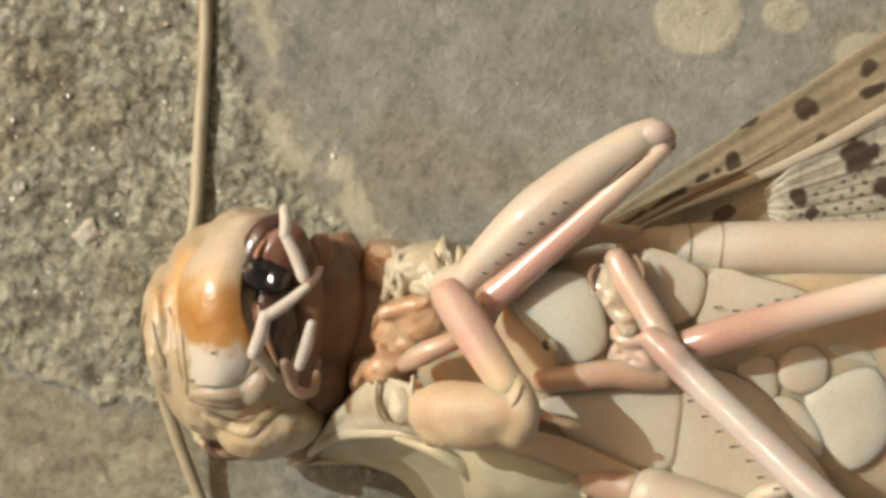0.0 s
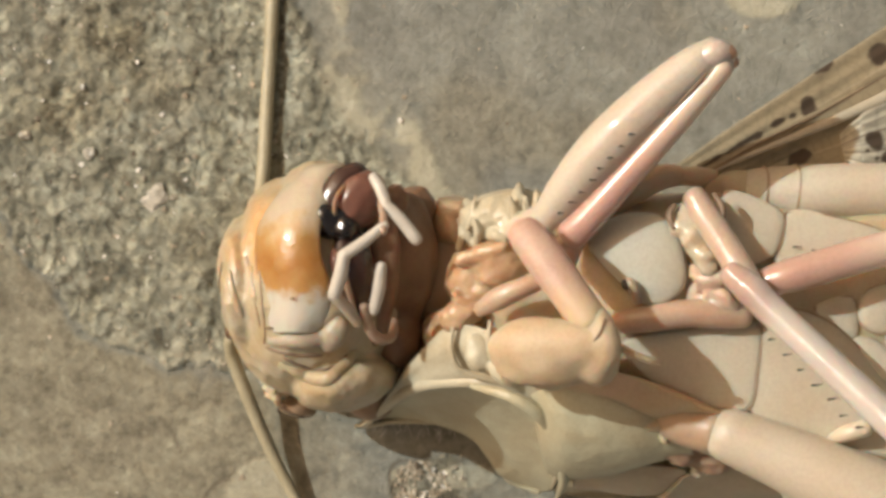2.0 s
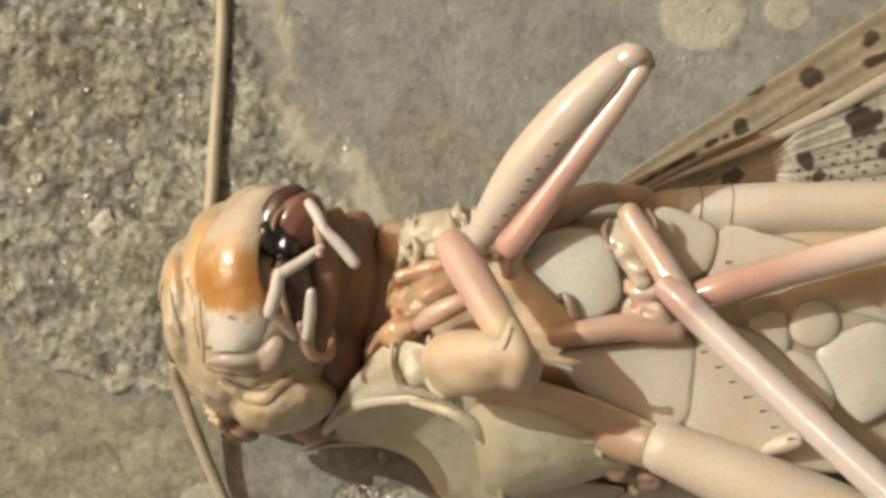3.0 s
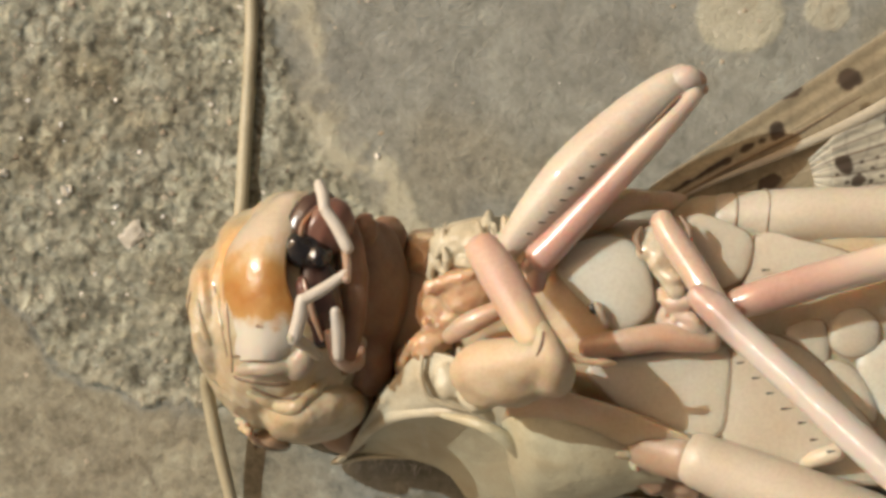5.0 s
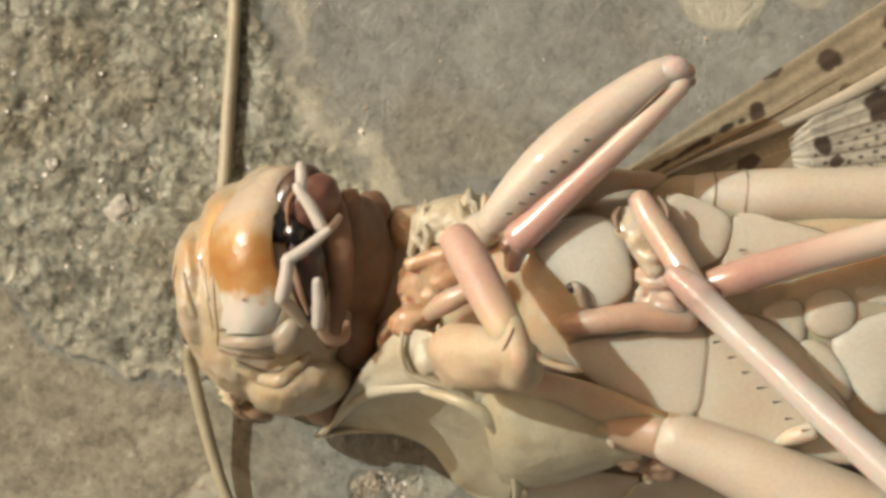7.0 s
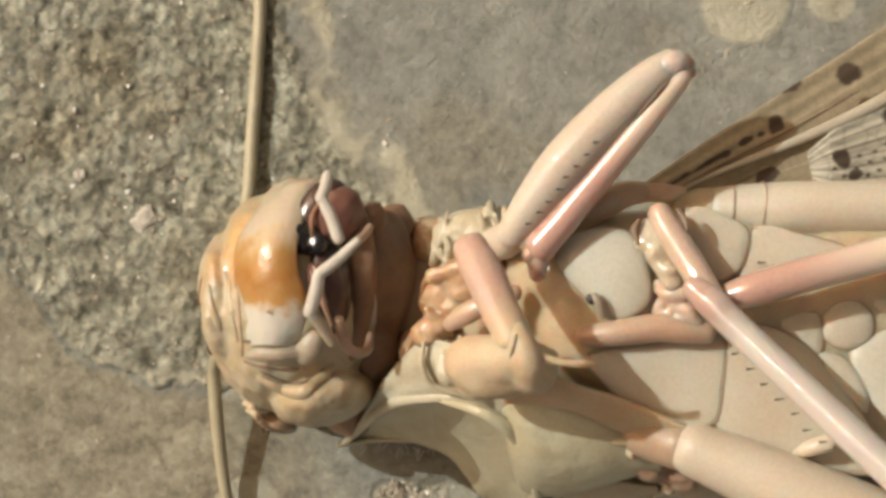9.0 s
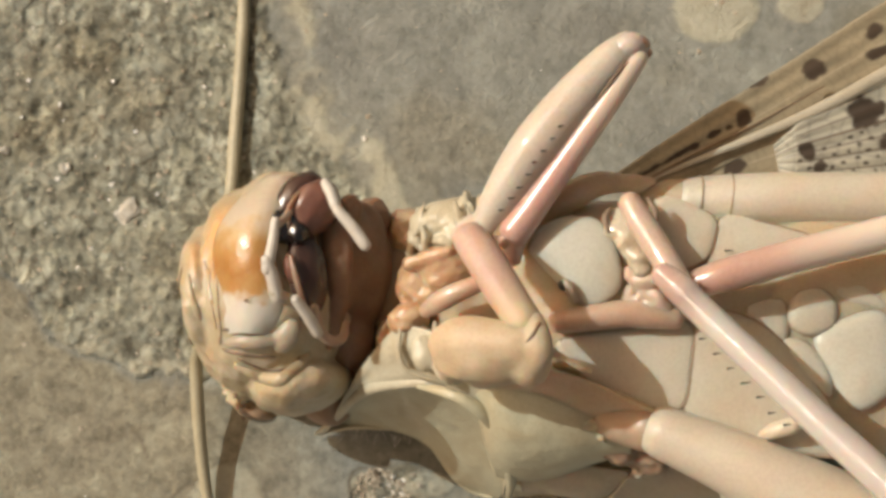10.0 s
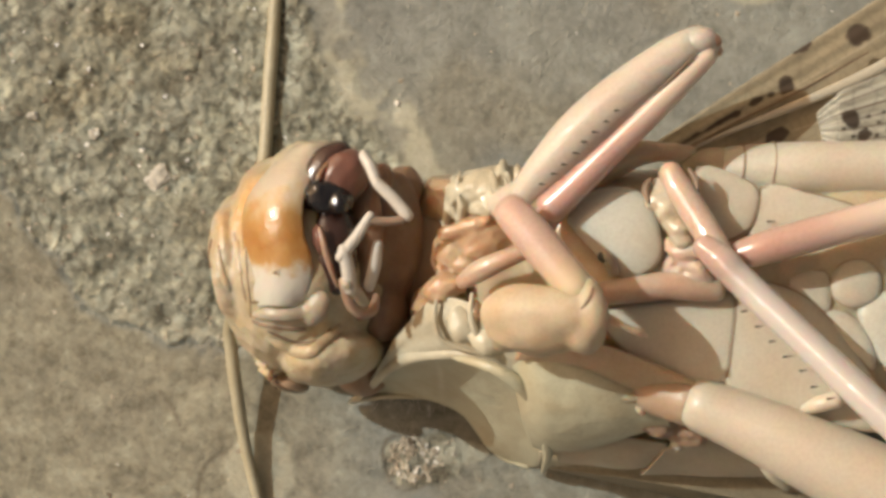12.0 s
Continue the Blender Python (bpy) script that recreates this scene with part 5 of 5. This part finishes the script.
SHIN = [
    (0.0, (0.21, -1.32, 12.90), (1.92, -3.86, 14.00)),
    (0.5, (0.32, -1.05, 12.90), (1.95, -3.77, 14.00)),
    (1.0, (-0.05, -1.18, 12.90), (1.64, -3.85, 14.00)),
    (1.5, (0.01, -1.17, 12.90), (1.61, -3.77, 14.00)),
    (2.0, (0.11, -1.35, 12.90), (1.90, -3.90, 14.00)),
    (2.5, (0.08, -1.13, 12.90), (1.79, -3.70, 14.00)),
    (3.0, (-0.16, -1.38, 12.90), (1.28, -3.86, 14.00)),
    (5.0, (-0.04, -1.25, 12.90), (1.33, -3.68, 14.00)),
    (5.5, (-0.28, -1.51, 12.90), (1.13, -4.03, 14.00)),
    (6.0, (-0.03, -1.47, 12.90), (1.52, -3.79, 14.00)),
    (6.5, (0.09, -1.43, 12.90), (1.83, -3.91, 14.00)),
    (7.0, (-0.20, -1.53, 12.90), (1.17, -4.11, 14.00)),
    (9.0, (-0.38, -1.52, 12.90), (0.79, -3.96, 14.00)),
    (9.5, (0.25, -1.44, 12.90), (2.02, -3.94, 14.00)),
    (10.0, (0.22, -1.41, 12.90), (1.95, -4.10, 14.00)),
    (10.5, (0.42, -1.28, 12.90), (2.34, -3.64, 14.00)),
    (11.0, (0.16, -1.40, 12.90), (1.88, -3.86, 14.00)),
    (11.5, (0.28, -1.35, 12.90), (1.89, -3.99, 14.00)),
    (12.0, (0.34, -1.50, 12.90), (2.35, -3.89, 14.00)),
]


# How far the jaw is drawn back under the lip: seconds, share.
JAW = [(0.0, 0.0), (0.5, 0.05), (1.0, 0.5), (1.5, 0.8), (2.0, 0.5), (2.5, 0.6), (3.0, 0.45), (5.0, 0.25), (5.5, 0.6), (6.0, 0.6), (6.5, 0.55), (7.0, 0.7), (9.0, 0.65), (9.5, 0.7), (10.0, 0.6), (10.5, 0.8), (11.0, 0.35), (11.5, 0.05), (12.0, 0.0)]


def between(a, b, at=0.5):
    """A pose at a point of the line from a to b (millimetres), x along it, z as far up as it can be."""
    a, b = Vector(a), Vector(b)
    xa = (b - a).normalized()
    ya = Vector((0, 0, 1)).cross(xa).normalized()
    za = xa.cross(ya)
    m = Matrix((xa, ya, za)).transposed().to_4x4()
    m.translation = (a + (b - a) * at) * MM
    return m


THIGH_ROOT = Vector((-0.51, -4.64, 10.40))
THIGH_KNEE = Vector([b for t, a, b in SHIN if t == 11.0][0])


def swing(knee):
    """Turns the chest thigh about its root so that its end follows the knee (millimetres)."""
    old, now = THIGH_KNEE - THIGH_ROOT, Vector(knee) - THIGH_ROOT
    turn = math.atan2(now.y, now.x) - math.atan2(old.y, old.x)
    slide = (now.xy.length - old.xy.length) * 1.0 * now.xy.normalized()
    m = Matrix.Rotation(turn, 4, "Z")
    place = THIGH_ROOT + Vector((slide.x, slide.y, 0.0)) - m @ THIGH_ROOT
    # Drawn in, the thigh dips its root into the chest about the knee.
    across = Vector((-now.y, now.x, 0.0)).normalized()
    dip = Matrix.Rotation(-0.42 * min(1.0, max(0.0, old.xy.length - now.xy.length) / 0.9), 4, across)
    end = Vector(knee)
    return Matrix.Translation((end - dip @ end) * MM) @ dip @ Matrix.Translation(place * MM) @ m


# The head nods: seconds, sideways and lengthwise shift at the lip, in millimetres.
NOD = [(0.0, -0.06, -0.06), (0.5, -0.06, -0.08), (1.0, 0.01, -0.04), (1.5, 0.0, -0.03), (2.0, 0.03, -0.02), (2.5, -0.03, -0.03), (3.0, -0.08, -0.10), (5.0, -0.07, 0.02), (5.5, 0.05, 0.03), (6.0, -0.04, -0.05), (6.5, -0.10, -0.08), (7.0, 0.08, 0.08), (9.0, 0.12, 0.03), (9.5, 0.13, 0.02), (10.0, 0.02, -0.04), (10.5, 0.14, 0.03), (11.0, 0.06, 0.12), (11.5, -0.13, -0.13), (12.0, -0.15, -0.09)]
NECK_PIVOT = Vector((-6.0, -3.0, 2.5))


# Slope at which the free feeler hangs away from the head: seconds, sideways run over length.
FEELER = [(0.0, 0.37), (0.5, 0.45), (1.0, 0.43), (1.5, 0.40), (2.0, 0.44), (2.5, 0.46), (3.0, 0.42), (5.0, 0.24), (5.5, 0.22), (6.0, 0.25), (6.5, 0.27), (7.0, 0.28), (9.0, 0.12), (9.5, 0.13), (10.0, 0.10), (10.5, 0.06), (11.0, 0.12), (11.5, 0.14), (12.0, 0.157)]
FEELER_ROOT = Vector((-9.80, -4.90, 1.80))


def hang(slope):
    turn = Matrix.Rotation(math.atan(slope) - math.atan(0.157), 4, "Z")
    return Matrix.Translation((FEELER_ROOT - turn @ FEELER_ROOT) * MM) @ turn


def nod(dx, dy):
    turn = Matrix.Rotation(dx / 6.5, 4, "Y")
    return Matrix.Translation((NECK_PIVOT + Vector((0.0, dy, 0.0)) - turn @ NECK_PIVOT) * MM) @ turn


def motions():
    walk(feeler, [(t, hang(k)) for t, k in FEELER])
    walk(head, [(t, nod(dx, dy)) for t, dx, dy in NOD])
    walk(palp_tip, [(t, between(a, b)) for t, a, b, c in PALP_UPPER])
    walk(palp_upper, [(t, between(b, c)) for t, a, b, c in PALP_UPPER])
    walk(palp_link, [(t, between(o, a)) for t, o, a, b, c, d in PALP_LOWER])
    walk(palp_inner, [(t, between(a, b)) for t, o, a, b, c, d in PALP_LOWER])
    walk(palp_middle, [(t, between(b, c)) for t, o, a, b, c, d in PALP_LOWER])
    walk(palp_outer, [(t, between(c, d)) for t, o, a, b, c, d in PALP_LOWER])
    walk(palp_small, [(t, between(a, b)) for t, a, b in PALP_SMALL])
    walk(shin_moving, [(t, between(a, b)) for t, a, b in SHIN])
    walk(chest_thigh, [(t, swing(b)) for t, a, b in SHIN])
    walk(mandible, [(t, pose(-0.42 * k * MM, 0.08 * k * MM, -0.30 * k * MM)) for t, k in JAW])
    walk(fore_leg, [(t, between(ROOT, k, 0.0)) for t, k in KNEE])


motions()
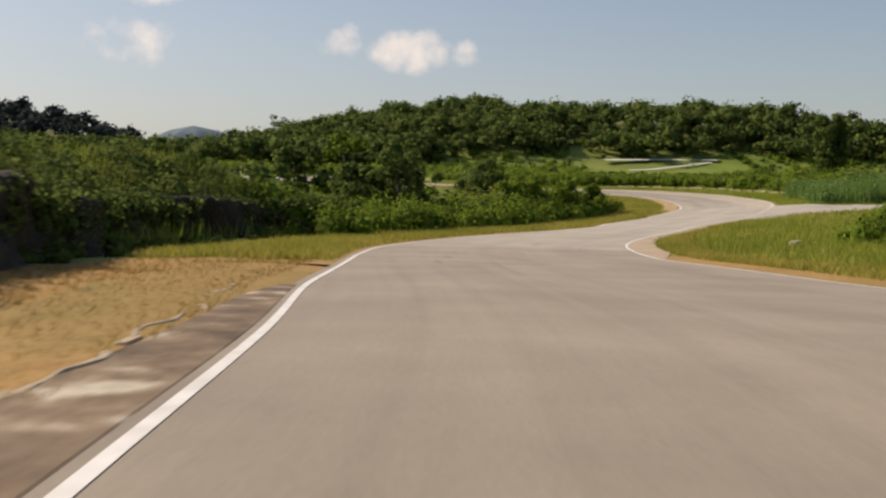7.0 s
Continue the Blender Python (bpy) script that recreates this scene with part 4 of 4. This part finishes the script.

• GOAL OF THE EXERCISE:
Print the listing above in full, exactly as written. Omit any pictures.

• OUTPUT:
0.0 s
2.0 s
3.0 s
5.0 s
7.0 s
9.0 s
10.0 s
12.0 s
Continue the Blender Python (bpy) script that recreates this scene with part 5 of 5. This part finishes the script.
SHIN = [
    (0.0, (0.21, -1.32, 12.90), (1.92, -3.86, 14.00)),
    (0.5, (0.32, -1.05, 12.90), (1.95, -3.77, 14.00)),
    (1.0, (-0.05, -1.18, 12.90), (1.64, -3.85, 14.00)),
    (1.5, (0.01, -1.17, 12.90), (1.61, -3.77, 14.00)),
    (2.0, (0.11, -1.35, 12.90), (1.90, -3.90, 14.00)),
    (2.5, (0.08, -1.13, 12.90), (1.79, -3.70, 14.00)),
    (3.0, (-0.16, -1.38, 12.90), (1.28, -3.86, 14.00)),
    (5.0, (-0.04, -1.25, 12.90), (1.33, -3.68, 14.00)),
    (5.5, (-0.28, -1.51, 12.90), (1.13, -4.03, 14.00)),
    (6.0, (-0.03, -1.47, 12.90), (1.52, -3.79, 14.00)),
    (6.5, (0.09, -1.43, 12.90), (1.83, -3.91, 14.00)),
    (7.0, (-0.20, -1.53, 12.90), (1.17, -4.11, 14.00)),
    (9.0, (-0.38, -1.52, 12.90), (0.79, -3.96, 14.00)),
    (9.5, (0.25, -1.44, 12.90), (2.02, -3.94, 14.00)),
    (10.0, (0.22, -1.41, 12.90), (1.95, -4.10, 14.00)),
    (10.5, (0.42, -1.28, 12.90), (2.34, -3.64, 14.00)),
    (11.0, (0.16, -1.40, 12.90), (1.88, -3.86, 14.00)),
    (11.5, (0.28, -1.35, 12.90), (1.89, -3.99, 14.00)),
    (12.0, (0.34, -1.50, 12.90), (2.35, -3.89, 14.00)),
]


# How far the jaw is drawn back under the lip: seconds, share.
JAW = [(0.0, 0.0), (0.5, 0.05), (1.0, 0.5), (1.5, 0.8), (2.0, 0.5), (2.5, 0.6), (3.0, 0.45), (5.0, 0.25), (5.5, 0.6), (6.0, 0.6), (6.5, 0.55), (7.0, 0.7), (9.0, 0.65), (9.5, 0.7), (10.0, 0.6), (10.5, 0.8), (11.0, 0.35), (11.5, 0.05), (12.0, 0.0)]


def between(a, b, at=0.5):
    """A pose at a point of the line from a to b (millimetres), x along it, z as far up as it can be."""
    a, b = Vector(a), Vector(b)
    xa = (b - a).normalized()
    ya = Vector((0, 0, 1)).cross(xa).normalized()
    za = xa.cross(ya)
    m = Matrix((xa, ya, za)).transposed().to_4x4()
    m.translation = (a + (b - a) * at) * MM
    return m


THIGH_ROOT = Vector((-0.51, -4.64, 10.40))
THIGH_KNEE = Vector([b for t, a, b in SHIN if t == 11.0][0])


def swing(knee):
    """Turns the chest thigh about its root so that its end follows the knee (millimetres)."""
    old, now = THIGH_KNEE - THIGH_ROOT, Vector(knee) - THIGH_ROOT
    turn = math.atan2(now.y, now.x) - math.atan2(old.y, old.x)
    slide = (now.xy.length - old.xy.length) * 1.0 * now.xy.normalized()
    m = Matrix.Rotation(turn, 4, "Z")
    place = THIGH_ROOT + Vector((slide.x, slide.y, 0.0)) - m @ THIGH_ROOT
    # Drawn in, the thigh dips its root into the chest about the knee.
    across = Vector((-now.y, now.x, 0.0)).normalized()
    dip = Matrix.Rotation(-0.42 * min(1.0, max(0.0, old.xy.length - now.xy.length) / 0.9), 4, across)
    end = Vector(knee)
    return Matrix.Translation((end - dip @ end) * MM) @ dip @ Matrix.Translation(place * MM) @ m


# The head nods: seconds, sideways and lengthwise shift at the lip, in millimetres.
NOD = [(0.0, -0.06, -0.06), (0.5, -0.06, -0.08), (1.0, 0.01, -0.04), (1.5, 0.0, -0.03), (2.0, 0.03, -0.02), (2.5, -0.03, -0.03), (3.0, -0.08, -0.10), (5.0, -0.07, 0.02), (5.5, 0.05, 0.03), (6.0, -0.04, -0.05), (6.5, -0.10, -0.08), (7.0, 0.08, 0.08), (9.0, 0.12, 0.03), (9.5, 0.13, 0.02), (10.0, 0.02, -0.04), (10.5, 0.14, 0.03), (11.0, 0.06, 0.12), (11.5, -0.13, -0.13), (12.0, -0.15, -0.09)]
NECK_PIVOT = Vector((-6.0, -3.0, 2.5))


# Slope at which the free feeler hangs away from the head: seconds, sideways run over length.
FEELER = [(0.0, 0.37), (0.5, 0.45), (1.0, 0.43), (1.5, 0.40), (2.0, 0.44), (2.5, 0.46), (3.0, 0.42), (5.0, 0.24), (5.5, 0.22), (6.0, 0.25), (6.5, 0.27), (7.0, 0.28), (9.0, 0.12), (9.5, 0.13), (10.0, 0.10), (10.5, 0.06), (11.0, 0.12), (11.5, 0.14), (12.0, 0.157)]
FEELER_ROOT = Vector((-9.80, -4.90, 1.80))


def hang(slope):
    turn = Matrix.Rotation(math.atan(slope) - math.atan(0.157), 4, "Z")
    return Matrix.Translation((FEELER_ROOT - turn @ FEELER_ROOT) * MM) @ turn


def nod(dx, dy):
    turn = Matrix.Rotation(dx / 6.5, 4, "Y")
    return Matrix.Translation((NECK_PIVOT + Vector((0.0, dy, 0.0)) - turn @ NECK_PIVOT) * MM) @ turn


def motions():
    walk(feeler, [(t, hang(k)) for t, k in FEELER])
    walk(head, [(t, nod(dx, dy)) for t, dx, dy in NOD])
    walk(palp_tip, [(t, between(a, b)) for t, a, b, c in PALP_UPPER])
    walk(palp_upper, [(t, between(b, c)) for t, a, b, c in PALP_UPPER])
    walk(palp_link, [(t, between(o, a)) for t, o, a, b, c, d in PALP_LOWER])
    walk(palp_inner, [(t, between(a, b)) for t, o, a, b, c, d in PALP_LOWER])
    walk(palp_middle, [(t, between(b, c)) for t, o, a, b, c, d in PALP_LOWER])
    walk(palp_outer, [(t, between(c, d)) for t, o, a, b, c, d in PALP_LOWER])
    walk(palp_small, [(t, between(a, b)) for t, a, b in PALP_SMALL])
    walk(shin_moving, [(t, between(a, b)) for t, a, b in SHIN])
    walk(chest_thigh, [(t, swing(b)) for t, a, b in SHIN])
    walk(mandible, [(t, pose(-0.42 * k * MM, 0.08 * k * MM, -0.30 * k * MM)) for t, k in JAW])
    walk(fore_leg, [(t, between(ROOT, k, 0.0)) for t, k in KNEE])


motions()
7.0 s
Continue the Blender Python (bpy) script that recreates this scene with part 4 of 4. This part finishes the script.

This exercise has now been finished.